L’être humain ne peut pas vivre sans les composants végétaux et minéraux de son régime alimentaire. Il est ainsi contraint de les consommer par le plus élémentaire de ses instincts physiques, celui de la préservation de son existence. La viande, cependant, n’est pas une nécessité, mais un luxe ; le désir de viande n’est pas motivé par le besoin. C’est un désir dans son sens le plus pur : le désir d’éprouver du plaisir.
En d’autres termes, les animaux sont élevés – c’es-à-dire que leur chair s’intègre au corps humain et leur âme devient associée à un acte divin – seulement parce que D.ieu a intégré le désir de plaisir à la nature humaine.
Cela signifie que l’élévation de la viande nécessite une plus grande sensibilité spirituelle de la part de celui qui la consomme que celle des autres produits alimentaires. Lorsqu’une personne mange un morceau de pain puis étudie la Torah, prie ou donne la charité, le pain a directement contribué à ces actes. Pour effectuer ces actes, l’âme de l’homme doit être fusionnée à un corps physique et le morceau de pain était indispensable à cette fusion. L’homme mange du pain pour vivre ; s’il vit pour accomplir la volonté de son Créateur, la connexion est complète. En revanche, l’homme ne mange pas de la viande pour vivre, mais pour en savourer le goût ; dès lors, il n’est pas suffisant qu’une personne vive dans le but de servir son Créateur pour que la viande qu’elle consomme soit élevée. Elle doit être une personne pour qui l’expérience même du plaisir physique est une entreprise divine, quelque chose exclusivement accompli dans un but divin. Une personne pour qui la satisfaction physique générée par un savoureux repas se traduit par une meilleure compréhension de la Torah, une plus grande ferveur dans la prière et un sourire aimable pour accompagner la pièce posée dans la paume d’un mendiant.1
Ainsi la Torah dit-elle : Quand l’Éternel ton D.ieu élargira tes frontières comme Il te l’a promis... tu pourras manger de la viande selon le désir de ton âme. » Le Talmud déduit de ceci qu’« à l’origine, il leur était interdit de manger de la “viande de désir” (bessar taavah) ; c’est seulement après leur entrée dans la Terre [d’Israël] qu’ils furent autorisés à manger de la viande de désir. »2 Pour la première génération de l’existence d’Israël en tant que peuple, depuis qu’ils reçurent la Torah et érigèrent le Sanctuaire dans le désert du Sinaï jusqu’à ce qu’ils s’installent en Terre Sainte, la seule viande qu’ils furent autorisés à manger était celle des korbanot, les sacrifices d’animaux offerts à D.ieu dans le Sanctuaire.

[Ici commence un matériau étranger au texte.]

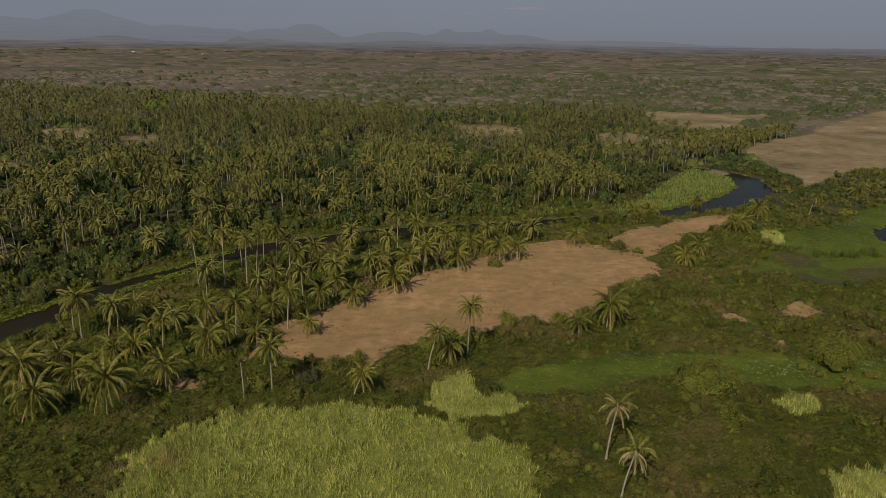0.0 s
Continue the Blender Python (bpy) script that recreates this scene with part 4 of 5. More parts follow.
def build_scrub():
    ax, ay = np.arange(-215, 235, 0.95), np.arange(-8, 330, 0.95)
    gx_, gy_ = np.meshgrid(ax, ay)
    px, py = gx_.ravel(), gy_.ravel()
    zone_ = np.full(px.shape, -9.0)
    look_ = in_view(px, py, 3) & (np.hypot(px, py) > 87) & (np.hypot(px, py) < 330)
    zone_[look_] = scrub_zone(px[look_], py[look_])
    px = px + np.random.default_rng(1).uniform(-0.3, 0.3, px.shape)
    py = py + np.random.default_rng(2).uniform(-0.3, 0.3, py.shape)
    z = height(px, py) + 0.44 * scrub_height(px, py) * smooth(zone_, 0.0, 1.8) - 0.25 * (zone_ < 0.3)
    z = z + np.random.default_rng(3).normal(0, 0.26, z.shape) * smooth(zone_, 0.2, 1.2)
    nx = len(ax)
    i = (np.arange(len(ay) - 1)[:, None] * nx + np.arange(nx - 1)[None]).ravel()
    f = np.stack([i, i + 1, i + 1 + nx, i + nx], -1)
    f = f[(zone_[f] > 0).any(1)]
    used, idx = np.unique(f, return_inverse=True)
    # the sheet's darker colour stands for shade in gaps between the leaves
    stuff("scrub_canopy", mesh_of("scrub_canopy", np.stack([px, py, z], -1)[used], idx.reshape(f.shape), CANOPY, True), "dense low green scrub and creepers on the flats", "shrubs")
    # leaves all over the canopy, then the small bushes that rise from it
    rng = np.random.default_rng(131)
    for name, lo, hi, step, count, leaf, wide in (("scrub_leaves", 87, 165, 0.85, 19, 0.235, 0.6), ("scrub_leaves_far", 165, 330, 1.6, 15, 0.36, 1.1)):
        sx, sy = scatter(rng, -215, 235, -8, 330, step, lambda a, b: in_view(a, b, 3) & (np.hypot(a, b) > lo) & (np.hypot(a, b) < hi))
        k = scrub_zone(sx, sy) > 0.3
        sx, sy = sx[k], sy[k]
        lift = 0.44 * scrub_height(sx, sy) * smooth(scrub_zone(sx, sy), 0.0, 1.8)
        stuff(name, bulk_mixed(name, [leaf_tuft(rng, count, leaf, wide) for _ in range(12)], np.stack([sx, sy, height(sx, sy) + lift], -1), rng.uniform(0.8, 1.25, len(sx)), rng.uniform(0, 6.28, len(sx)), SCRUB), "small green leaves covering the low scrub", "shrubs")
    for name, lo, hi, step, s0, s1, leaves, leaf in (("scrub", 87, 165, 3.2, 1.0, 2.2, 56, 0.14), ("scrub_far", 165, 330, 4.6, 1.3, 2.9, 34, 0.2)):
        sx, sy = scatter(rng, -215, 235, -8, 330, step, lambda a, b: in_view(a, b, 3) & (np.hypot(a, b) > lo) & (np.hypot(a, b) < hi))
        k = scrub_zone(sx, sy) > 0.5
        sx, sy = sx[k], sy[k]
        lift = 0.45 * scrub_height(sx, sy) * smooth(scrub_zone(sx, sy), 0.0, 1.8)
        size = (s0 + (s1 - s0) * rng.uniform(0, 1, len(sx)) ** 1.4) * np.where(poly_distance(sx, sy, REED_RIVER) < 1, 0.6, 1.0)
        kinds = [leaf_dome(rng, leaves, leaf, 0.75, 3, 2, True) for _ in range(8)]
        at, turns, squash = np.stack([sx, sy, height(sx, sy) + lift - 0.15 * size], -1), rng.uniform(0, 6.28, len(sx)), rng.uniform(0.55, 1.0, len(sx))
        stuff(name, bulk_mixed(name, [k[1] for k in kinds], at, size, turns, SCRUB, squash), "leafy tops of the low scrub", "shrubs")
        stuff(name + "_growth", bulk_mixed(name + "_growth", [k[0] for k in kinds], at, size, turns, GROWTH, squash, True), "close green growth of the low scrub", "shrubs")


build_scrub()


# taller bushes that break the canopy
def bush_keep(px, py):
    ok = in_view(px, py) & (np.hypot(px, py) > 80) & (np.hypot(px, py) < 330)
    px_, py_ = px[ok], py[ok]
    good = (scrub_zone(px_, py_) > 0.8) & (waves(px_, py_, 35, 61) + 0.6 * waves(px_, py_, 12, 62) + 0.9 * (clearing_distance(px_, py_) < 7) > 0.05) & (poly_distance(px_, py_, REED_RIVER) > 2)
    ok[np.where(ok)[0][~good]] = False
    return ok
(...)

La consommation de cette viande était une mitsva, ce qui signifie que son élévation s’accomplissait par le fait que cette consommation constituait la réalisation directe d’un commandement divin. Mais ils n’avaient pas la capacité d’élever la « viande de désir », la viande consommée dans le but de procurer du plaisir à celui qui la mange. C’est pourquoi la consommation de cette viande était interdite. C’est la raison pour laquelle les Enfants d’Israël furent réprimandés et punis pour avoir exprimé un désir de viande, comme le relate le onzième chapitre des Nombres.
C’est seulement après que D.ieu eut élargi leurs frontières, leur confiant la mission de faire de l’adjectif « sainte » une épithète de « terre », qu’ils devinrent à même de sanctifier cet aspect des plus terrestres de la vie humaine.

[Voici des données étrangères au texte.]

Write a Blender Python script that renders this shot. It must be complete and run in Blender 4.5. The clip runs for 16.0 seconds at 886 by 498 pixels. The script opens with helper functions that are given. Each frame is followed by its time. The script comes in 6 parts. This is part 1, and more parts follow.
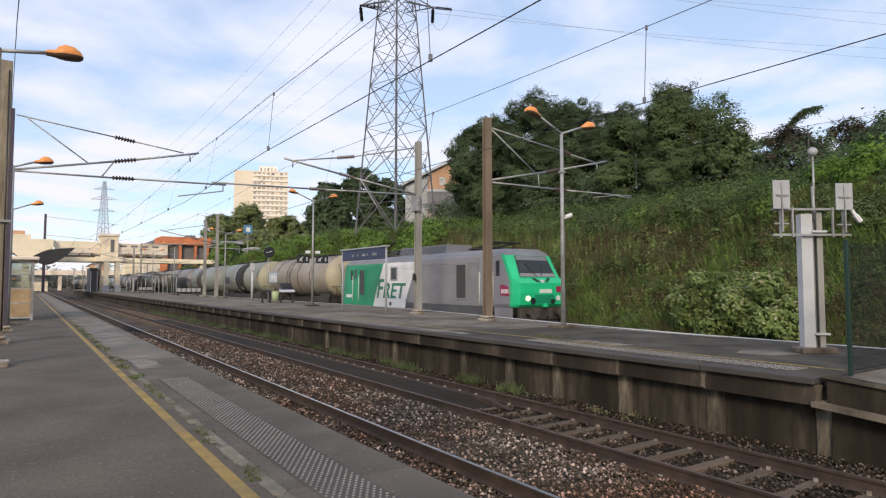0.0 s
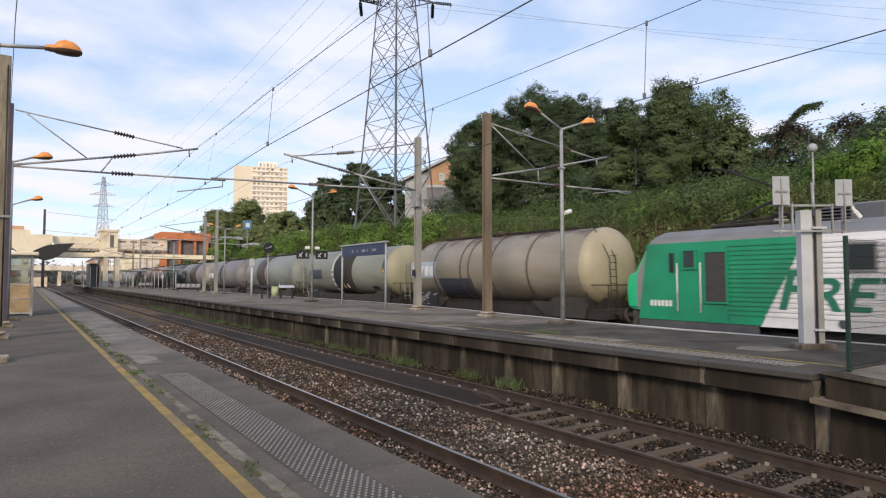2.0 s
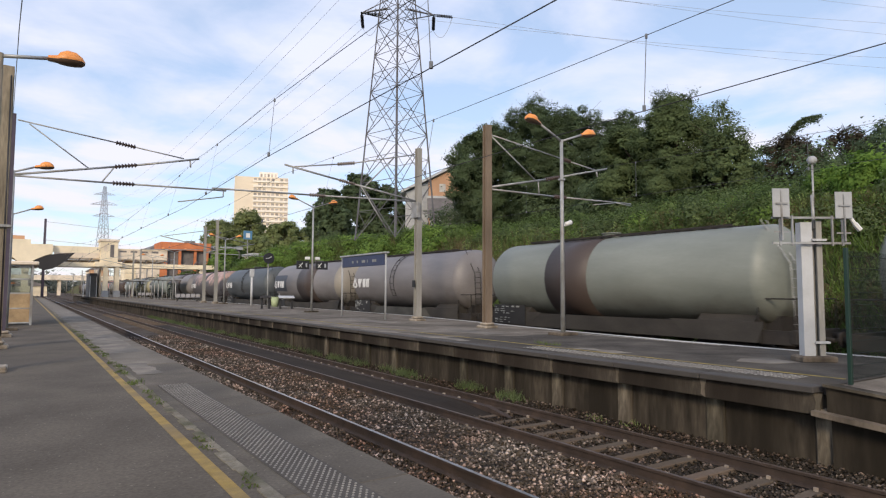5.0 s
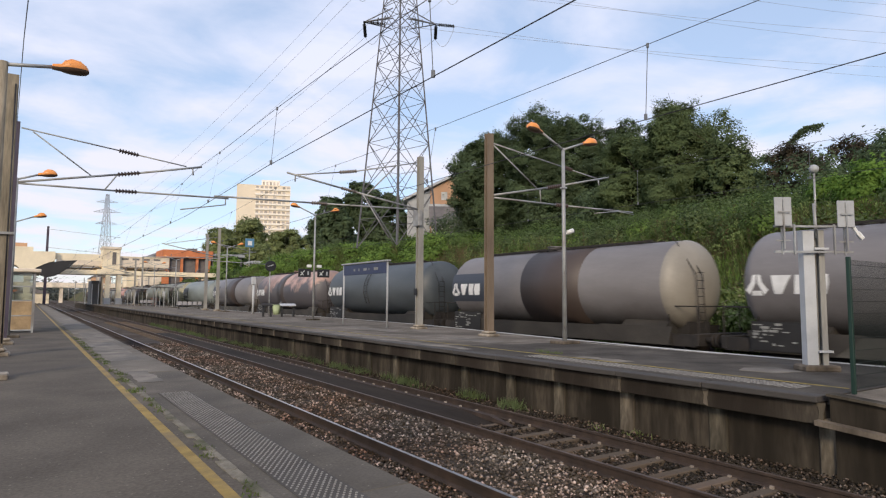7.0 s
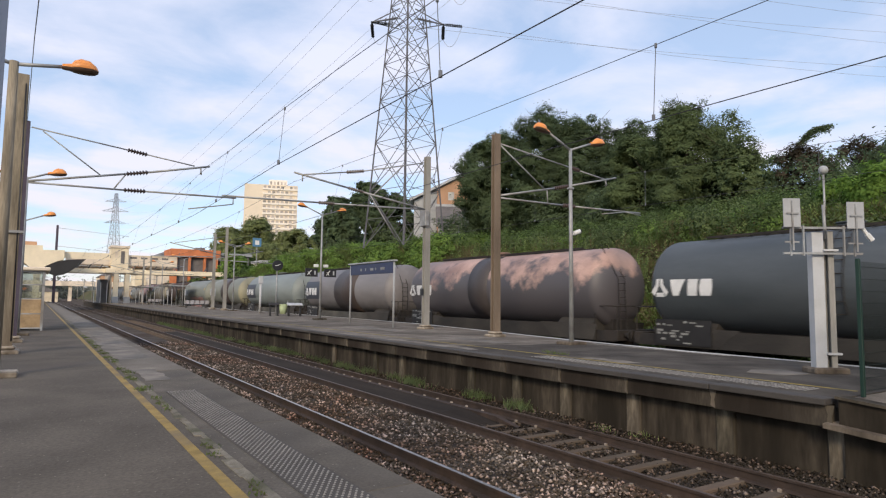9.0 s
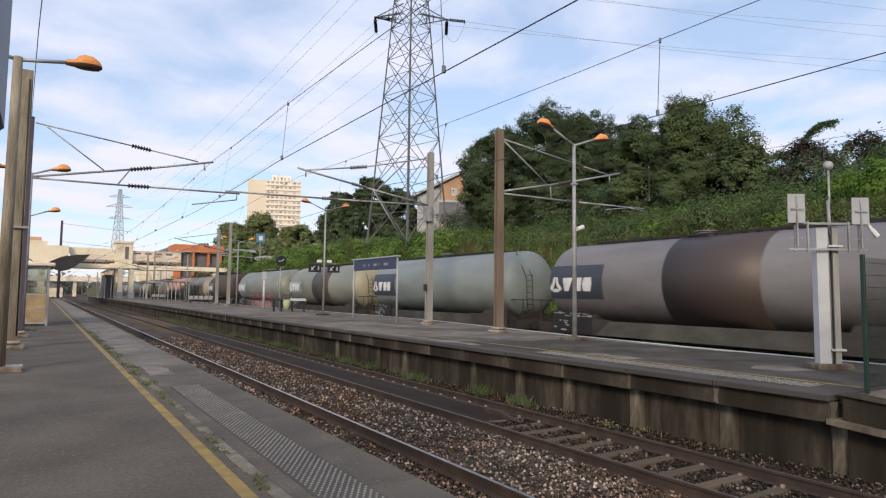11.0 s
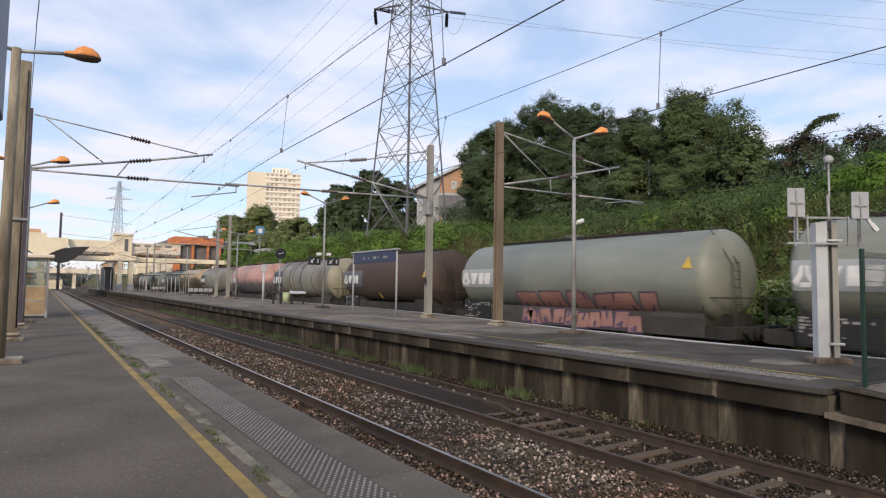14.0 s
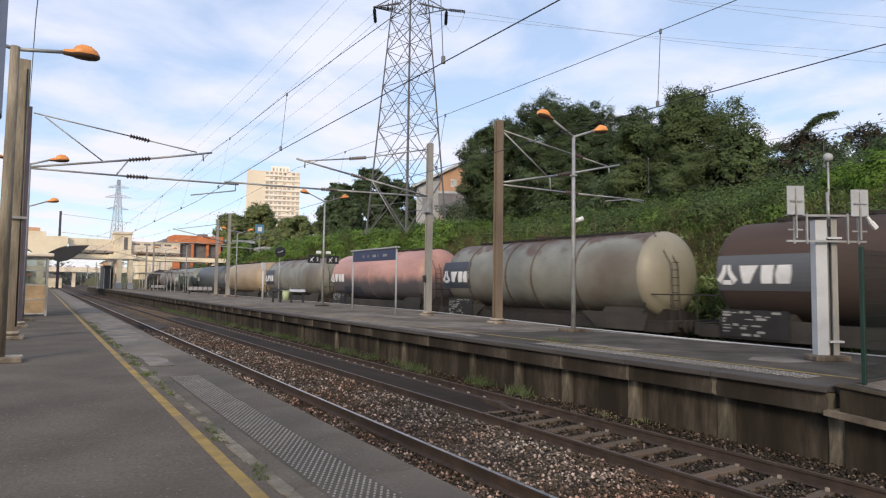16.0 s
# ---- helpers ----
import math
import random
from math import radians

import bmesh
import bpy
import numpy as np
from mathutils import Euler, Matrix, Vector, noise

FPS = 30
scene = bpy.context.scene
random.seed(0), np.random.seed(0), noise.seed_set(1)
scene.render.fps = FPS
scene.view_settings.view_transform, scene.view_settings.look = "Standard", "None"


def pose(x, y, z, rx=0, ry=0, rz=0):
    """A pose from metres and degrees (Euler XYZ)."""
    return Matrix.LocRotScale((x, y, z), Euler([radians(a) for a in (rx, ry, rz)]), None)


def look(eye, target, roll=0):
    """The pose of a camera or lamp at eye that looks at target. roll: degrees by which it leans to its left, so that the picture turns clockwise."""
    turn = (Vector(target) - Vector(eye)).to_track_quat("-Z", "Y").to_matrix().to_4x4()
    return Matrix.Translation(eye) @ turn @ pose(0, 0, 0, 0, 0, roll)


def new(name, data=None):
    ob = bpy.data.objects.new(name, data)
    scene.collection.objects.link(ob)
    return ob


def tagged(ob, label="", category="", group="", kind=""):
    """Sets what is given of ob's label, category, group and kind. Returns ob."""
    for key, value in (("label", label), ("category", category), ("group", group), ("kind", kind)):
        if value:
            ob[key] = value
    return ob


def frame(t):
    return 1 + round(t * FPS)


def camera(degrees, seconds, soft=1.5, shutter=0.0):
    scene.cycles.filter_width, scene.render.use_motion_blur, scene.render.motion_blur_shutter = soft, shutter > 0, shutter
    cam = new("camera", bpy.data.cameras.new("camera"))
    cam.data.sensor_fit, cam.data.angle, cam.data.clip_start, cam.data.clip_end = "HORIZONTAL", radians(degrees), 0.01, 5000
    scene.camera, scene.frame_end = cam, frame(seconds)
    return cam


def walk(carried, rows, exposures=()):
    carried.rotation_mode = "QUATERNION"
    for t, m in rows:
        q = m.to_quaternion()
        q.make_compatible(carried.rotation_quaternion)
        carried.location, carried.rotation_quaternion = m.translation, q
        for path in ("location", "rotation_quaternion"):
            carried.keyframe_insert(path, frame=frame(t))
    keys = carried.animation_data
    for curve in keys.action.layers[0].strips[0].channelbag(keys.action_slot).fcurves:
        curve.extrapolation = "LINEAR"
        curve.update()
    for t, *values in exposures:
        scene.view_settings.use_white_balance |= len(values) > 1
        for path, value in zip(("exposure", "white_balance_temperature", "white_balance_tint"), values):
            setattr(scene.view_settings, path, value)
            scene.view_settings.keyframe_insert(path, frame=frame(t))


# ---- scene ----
cam = camera(71.5, 16.0, soft=1.2, shutter=0.2)
EYE = (0.0, 0.0, 2.34)


def eye_pose(yaw, pitch, roll):
    return pose(*EYE, 90 + pitch, 0, -yaw) @ pose(0, 0, 0, 0, 0, roll)


# seconds, degrees right of the track, degrees up, roll
GAZE = [
    (0.0, 34.08, 3.26, -0.00),
    (0.5, 34.12, 3.10, 0.02),
    (1.0, 34.14, 2.95, 0.01),
    (1.5, 34.12, 2.89, 0.04),
    (2.0, 34.12, 2.87, 0.06),
    (2.5, 34.12, 2.93, 0.07),
    (3.0, 34.12, 2.99, 0.01),
    (3.5, 34.11, 3.14, 0.03),
    (4.0, 34.10, 3.33, 0.11),
    (6.5, 34.05, 4.59, 0.38),
    (7.0, 33.94, 4.64, 0.37),
    (7.5, 33.76, 4.68, 0.37),
    (8.0, 33.66, 4.70, 0.41),
    (8.5, 33.50, 4.69, 0.51),
    (9.0, 33.32, 4.65, 0.64),
    (11.5, 32.98, 4.06, 0.71),
    (12.0, 32.99, 3.85, 0.72),
    (12.5, 32.99, 3.74, 0.78),
    (13.0, 33.04, 3.68, 0.71),
    (13.5, 33.04, 3.63, 0.68),
    (14.0, 33.07, 3.60, 0.85),
    (14.5, 33.08, 3.54, 0.94),
    (15.0, 33.10, 3.47, 0.94),
    (15.5, 33.14, 3.45, 0.83),
    (16.0, 33.11, 3.43, 0.79),
]
walk(cam, [(t, eye_pose(a, b, c)) for t, a, b, c in GAZE], [(0.0, 0.09), (4.2, 0.09), (6.5, 0.02), (14.5, 0.03), (16.0, 0.07)])

# ---------------------------------------------------------------- light
SUN_AZ, SUN_EL = 224.0, 24.0
world = bpy.data.worlds.new("sky")
scene.world = world
world.use_nodes = True
wn, wl = world.node_tree.nodes, world.node_tree.links
wn.clear()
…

[Cette étape de l’histoire juive eut également lieu dans l’histoire de l’humanité. À l’origine, l’homme avait seulement reçu la permission de manger « de toutes les herbes portant semence sur la face de la terre, et de tout arbre sur lequel il y a des semences fruitières » (Genèse 1, 29). Ce n’est qu’après le Déluge, suite auquel le monde fut doté d’un plus grand potentiel spirituel, que D.ieu dit à Noé : « Tout ce qui se meut et vit vous servira de nourriture » (ibid. 9, 3).]
De même, nos sages ont dit qu’« un rustre n’a pas le droit de manger de la viande » (Talmud, Pessa’him 49b). Le droit octroyé à l’homme de consommer les créatures et les créations du monde et de les soumettre à son service n’est pas inconditionnel. Ce droit est subordonné à sa sensibilité à l’essence spirituelle de la création de D.ieu et à son engagement à les servir en en faisant des composantes de sa vie sanctifiée. Il faut avoir de larges horizons spirituels pour savourer correctement un steak.